To ingest UFDR files into CloudNine LAW, the UFDR file must be a top-level item and cannot reside within any container file, such as an attachment or archive file (zip, rar, etc.).

Import Type

There are three Import Types: Chats, Call Logs, and Voice Mails. By default, all options are selected (checked). Uncheck any Import Type you do not want to include. At least one type must be selected.

File Attachments

Do Not Import File Attachments larger than _________ MB.

Option to exclude attachments that are over a specified size.

•If blank (empty), all file attachments are imported into LAW.

•If zero “0” is inputted, no attachments are imported.

•Finally, if a specified value such as five “5” is inputted, then any file attachments greater than 5 MB are excluded from import.

Recommendation Warning: When creating and testing RSMF, we began experiencing issues when the attachment zip file exceeded 500 MB. Based on this limitation, we strongly recommend filtering out any individual attachments larger than 100 MB, on the Turbo import process. This will help to create a workable RSMF. For more information on RSMFs please see this page

Output

Settings established here are later reflected within the Case Directory pane of the Main User Interface.

•Numbering Seed - This seed is used as the starting value for the unique DocID of each record listed, increasing in value for each record added. The seed automatically defaults to the next incremental value for subsequent import sessions based on the last successfully imported source. This value can be a mixture of numbers, letters, and symbols, and may contain up to 50 characters.

oAlpha-numeric - With this option enabled, seeds ending in alphabetical characters will continue incrementing alphabetically instead of numerically. (ABC001a, ABC001b, ABC001c.)

oNumber Attachments - With this option enabled, an additional set of bracketed numbers are added to the end of each record based on the total number of embedded or attached files within that family. Attached archives may not appear listed in LAW, though they will still be stored and numbered in the SQL Database.

oUse nested filename for items extracted from archive - With this option enabled, the archive filename will precede the filename of each extracted item in the Filename field, as follows: archive.zip?filename.doc

oPreview - Displays the incremental DocID to be expected for each record based on the starting seed and options enabled above.

•LAW Folder Structure - The organizational folder structure of all sources being imported is grouped according to the levels selected here. Each additional level adds to the length of the file path recorded within, so its recommended to only add levels when needed.

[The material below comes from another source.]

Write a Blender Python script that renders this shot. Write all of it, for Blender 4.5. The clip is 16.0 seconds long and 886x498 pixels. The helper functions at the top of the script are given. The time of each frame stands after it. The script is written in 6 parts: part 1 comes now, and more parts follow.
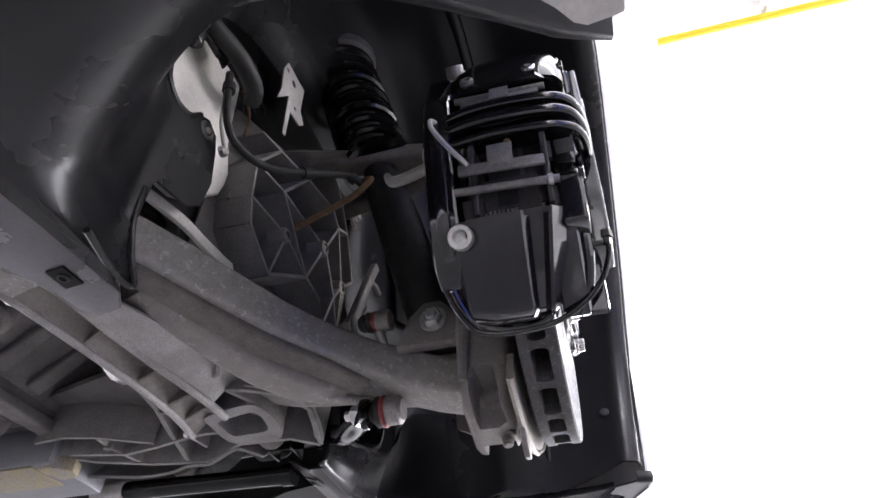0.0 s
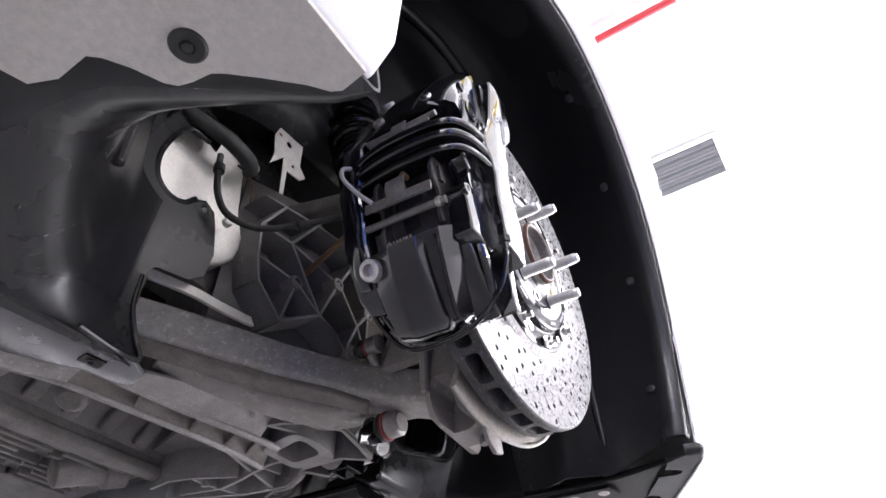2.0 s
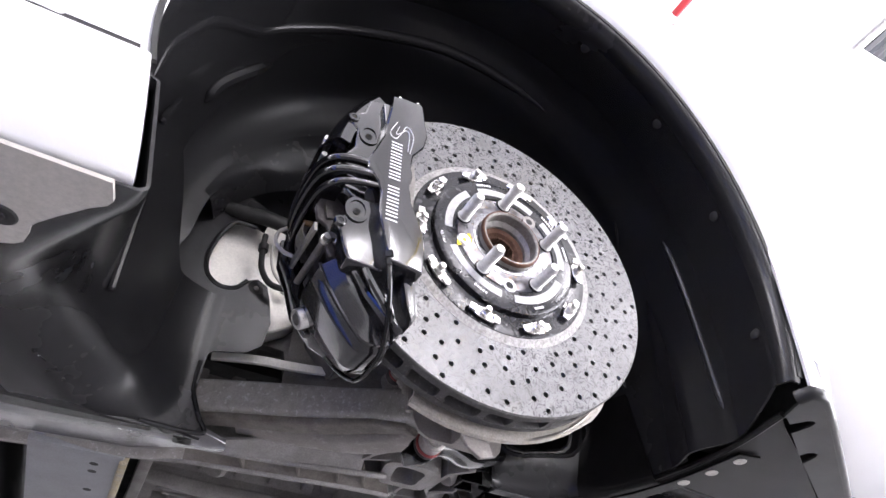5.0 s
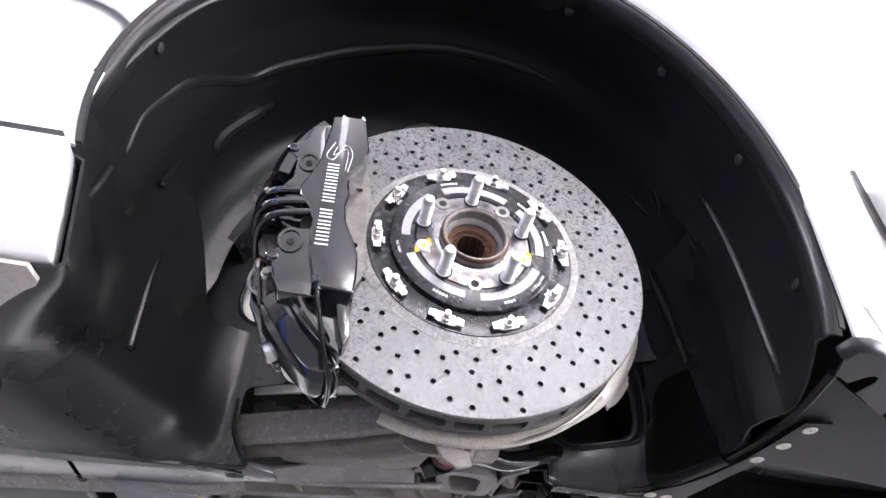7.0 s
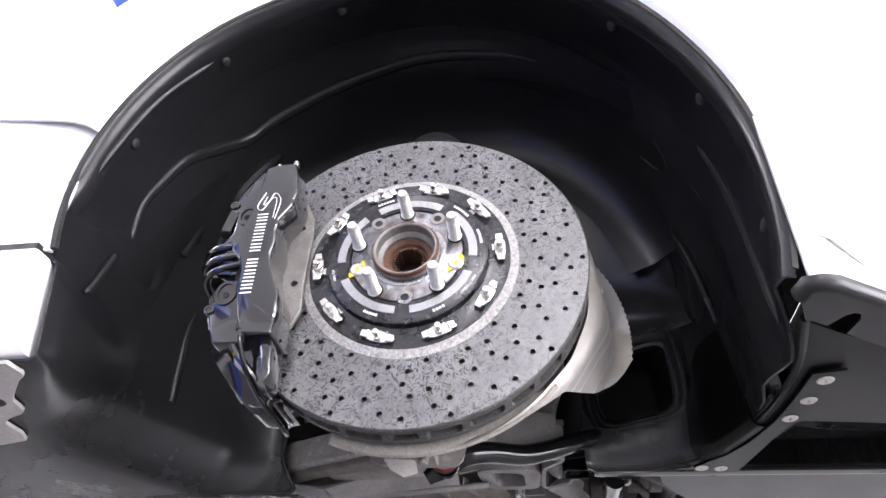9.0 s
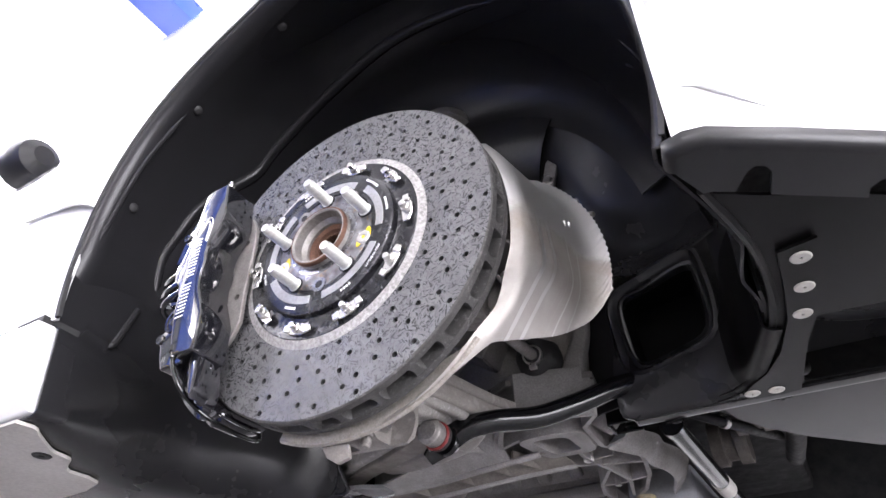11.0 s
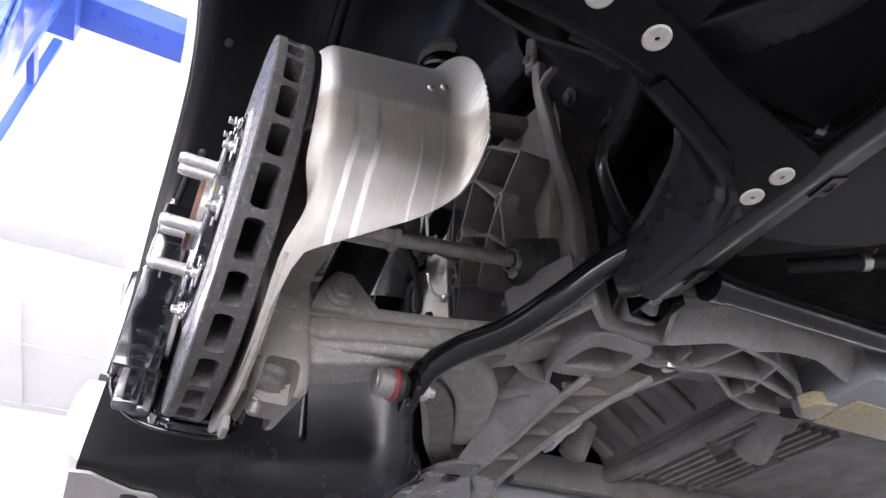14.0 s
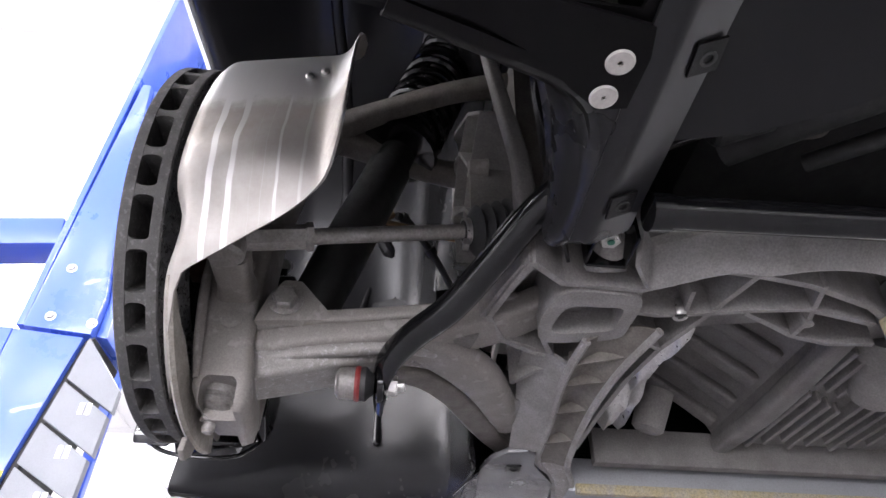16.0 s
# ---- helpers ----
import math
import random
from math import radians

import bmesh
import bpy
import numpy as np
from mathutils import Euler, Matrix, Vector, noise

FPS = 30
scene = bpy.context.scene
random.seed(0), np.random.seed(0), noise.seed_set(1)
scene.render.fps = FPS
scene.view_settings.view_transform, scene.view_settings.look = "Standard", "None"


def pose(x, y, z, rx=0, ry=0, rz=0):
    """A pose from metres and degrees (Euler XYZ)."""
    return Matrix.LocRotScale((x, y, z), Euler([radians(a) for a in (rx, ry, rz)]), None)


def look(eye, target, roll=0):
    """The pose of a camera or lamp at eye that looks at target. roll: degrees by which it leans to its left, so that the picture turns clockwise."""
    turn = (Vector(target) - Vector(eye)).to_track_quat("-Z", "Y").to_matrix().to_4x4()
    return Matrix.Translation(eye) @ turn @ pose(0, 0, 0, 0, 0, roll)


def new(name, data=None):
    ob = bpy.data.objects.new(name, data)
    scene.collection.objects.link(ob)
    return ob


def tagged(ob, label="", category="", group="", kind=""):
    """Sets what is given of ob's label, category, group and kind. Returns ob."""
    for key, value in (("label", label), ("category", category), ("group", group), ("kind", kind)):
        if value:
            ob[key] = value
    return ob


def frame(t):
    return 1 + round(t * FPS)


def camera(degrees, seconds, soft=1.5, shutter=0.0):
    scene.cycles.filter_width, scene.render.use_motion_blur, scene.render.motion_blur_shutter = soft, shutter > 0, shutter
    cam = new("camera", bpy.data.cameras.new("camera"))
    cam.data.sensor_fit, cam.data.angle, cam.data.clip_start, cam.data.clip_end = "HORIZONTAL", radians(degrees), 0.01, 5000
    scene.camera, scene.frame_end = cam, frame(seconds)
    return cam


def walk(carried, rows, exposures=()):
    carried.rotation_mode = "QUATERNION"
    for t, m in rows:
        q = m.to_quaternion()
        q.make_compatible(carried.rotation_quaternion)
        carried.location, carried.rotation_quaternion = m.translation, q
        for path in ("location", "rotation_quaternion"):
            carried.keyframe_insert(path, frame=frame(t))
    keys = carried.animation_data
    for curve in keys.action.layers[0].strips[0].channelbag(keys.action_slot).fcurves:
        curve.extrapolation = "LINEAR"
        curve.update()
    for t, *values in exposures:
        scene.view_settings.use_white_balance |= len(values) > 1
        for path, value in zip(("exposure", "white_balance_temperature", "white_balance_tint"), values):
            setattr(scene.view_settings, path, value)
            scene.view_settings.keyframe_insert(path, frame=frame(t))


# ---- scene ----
cam = camera(68.9, 16.0)
PATH = [
    (0, (-0.559, 0.024, 1.27), (0.862, 0.422, 2.62), 0.1),
    (0.5, (-0.567, -0.025, 1.266), (0.832, 0.475, 2.605), 0.0),
    (1, (-0.57, -0.082, 1.266), (0.799, 0.528, 2.59), 0.1),
    (1.5, (-0.552, -0.14, 1.267), (0.762, 0.592, 2.585), 0.5),
    (2, (-0.528, -0.186, 1.253), (0.712, 0.631, 2.592), 0.3),
    (2.5, (-0.503, -0.236, 1.256), (0.672, 0.692, 2.582), 0.5),
    (3, (-0.469, -0.278, 1.261), (0.626, 0.755, 2.578), 0.8),
    (3.5, (-0.433, -0.311, 1.256), (0.57, 0.799, 2.583), 0.8),
    (4, (-0.382, -0.346, 1.261), (0.5, 0.862, 2.589), 2.1),
    (4.5, (-0.337, -0.381, 1.261), (0.423, 0.903, 2.592), 2.7),
    (5, (-0.296, -0.416, 1.271), (0.356, 0.943, 2.585), 2.8),
    (7.5, (-0.0625, -0.4825, 1.3009), (0.0723, 1.0467, 2.5828), 2.90),
    (8, (-0.0079, -0.4944, 1.3053), (0.0170, 1.0482, 2.5780), 2.66),
    (8.5, (0.0610, -0.5067, 1.3125), (-0.0586, 1.0469, 2.5663), 2.73),
    (8.7, (0.0915, -0.5100, 1.3129), (-0.0907, 1.0402, 2.5633), 2.75),
    (10.8, (0.38, -0.388, 1.323), (-0.41, 0.994, 2.534), 1.0),
    (11, (0.401, -0.362, 1.318), (-0.438, 0.983, 2.538), 0.9),
    (11.5, (0.444, -0.304, 1.318), (-0.506, 0.972, 2.531), 0.1),
    (12, (0.483, -0.239, 1.314), (-0.573, 0.946, 2.53), -0.2),
    (12.5, (0.518, -0.164, 1.312), (-0.647, 0.909, 2.533), -0.1),
    (13, (0.539, -0.09, 1.311), (-0.72, 0.859, 2.542), -0.2),
    (13.5, (0.546, -0.028, 1.311), (-0.784, 0.807, 2.549), -0.6),
    (14, (0.552, 0.031, 1.311), (-0.842, 0.741, 2.557), -0.6),
    (14.5, (0.561, 0.093, 1.31), (-0.889, 0.657, 2.567), -0.2),
    (15, (0.57, 0.151, 1.315), (-0.931, 0.58, 2.565), 0.0),
    (15.5, (0.581, 0.214, 1.323), (-0.967, 0.495, 2.558), 0.6),
    (16, (0.582, 0.281, 1.326), (-0.989, 0.406, 2.558), 1.1),
]
walk(cam, [(t, look(eye, target, roll)) for t, eye, target, roll in PATH])

# ---- world and light ----
world = bpy.data.worlds.new("workshop_air")
scene.world = world
world.use_nodes = True
world.node_tree.nodes["Background"].inputs[0].default_value = (0.9, 0.95, 1.0, 1)
world.node_tree.nodes["Background"].inputs[1].default_value = 0.0


def area_lamp(name, at, to, sx, sy, watts, colour=(1, 0.98, 0.96)):
    data = bpy.data.lights.new(name, "AREA")
    data.shape, data.size, data.size_y, data.energy, data.color = "RECTANGLE", sx, sy, watts, colour
    ob = new(name, data)
    ob.matrix_world = look(at, to)
    return ob


# suspended fluorescent fittings; the upward lamps are added to whiten the ceiling
COOL = (1.01, 0.965, 1.03)
STRIPS = ((2.0, -4.7, 85), (0.7, -5.4, 80), (3.4, -1.9, 55), (4.1, 1.6, 80), (3.2, 4.9, 55), (-3.4, 2.6, 90), (-3.7, -0.7, 115), (-0.35, -1.15, 6), (-4.6, -3.6, 130))
for lx, ly, watts in STRIPS:
    area_lamp("strip_lamp_down", (lx, ly, 4.1), (lx, ly, 0), 0.16, 1.6, watts, COOL)
    area_lamp("ceiling_wash_fill", (lx, ly, 4.22), (lx, ly, 9), 0.5, 2.2, watts * 1.9, COOL)
# daylight through the open shutter door in the wall ahead of the car
area_lamp("door_daylight", (4.9, -1.2, 1.9), (0, -1.0, 1.6), 5.0, 3.4, 760, (0.99, 0.97, 1.05))

# ---- materials ----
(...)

The following levels are available: Custodian, Source, and Import Set.

For folder example please see this page LAW Folder Structure Examples

•Email and Communication Sort Order - Use the drop-down to choose how emails and communication records are organized, either Oldest to Newest or Newest to Oldest.

•Preview - Displays the resulting folder structure to be expected in the Case Directory based on the levels established above.

Agents

Here you can control the agent level to assign to an import session.

•Maximum Ingestion Agents - Control the agents level that are used on all the ingestion stages except for OCR, Extraction and Populating the LAW case.

The number of Ingestion Agents available is based on the number of Turbo Import licenses purchased. Each turbo agent uses one turbo license and one machine core.

•Enable Turbo OCR on Ingestion - This setting will turn on the Turbo OCR application. Enabled PDFs and image-based documents to automatically go through OCR.

The Turbo OCR application uses the ABBYY Fine Reader engine. Each Turbo workstation in the Turbo pool must have the ABBYY ENGINE installed and have an active license.

oMaximum Turbo OCR Agents on Ingestion - This engine is multi-threaded and will engage with all the cores on a workstation. If you are going to set this to a number, it is best to select a number on a workstation level.

•Maximum Turbo Agents used in the Native Extraction and Populating the LAW case stages - Control the agents in the native extraction and populating stage.

This stage will consume one available core, but is not tied to any licenses. Each environment is different and should be configured accordingly.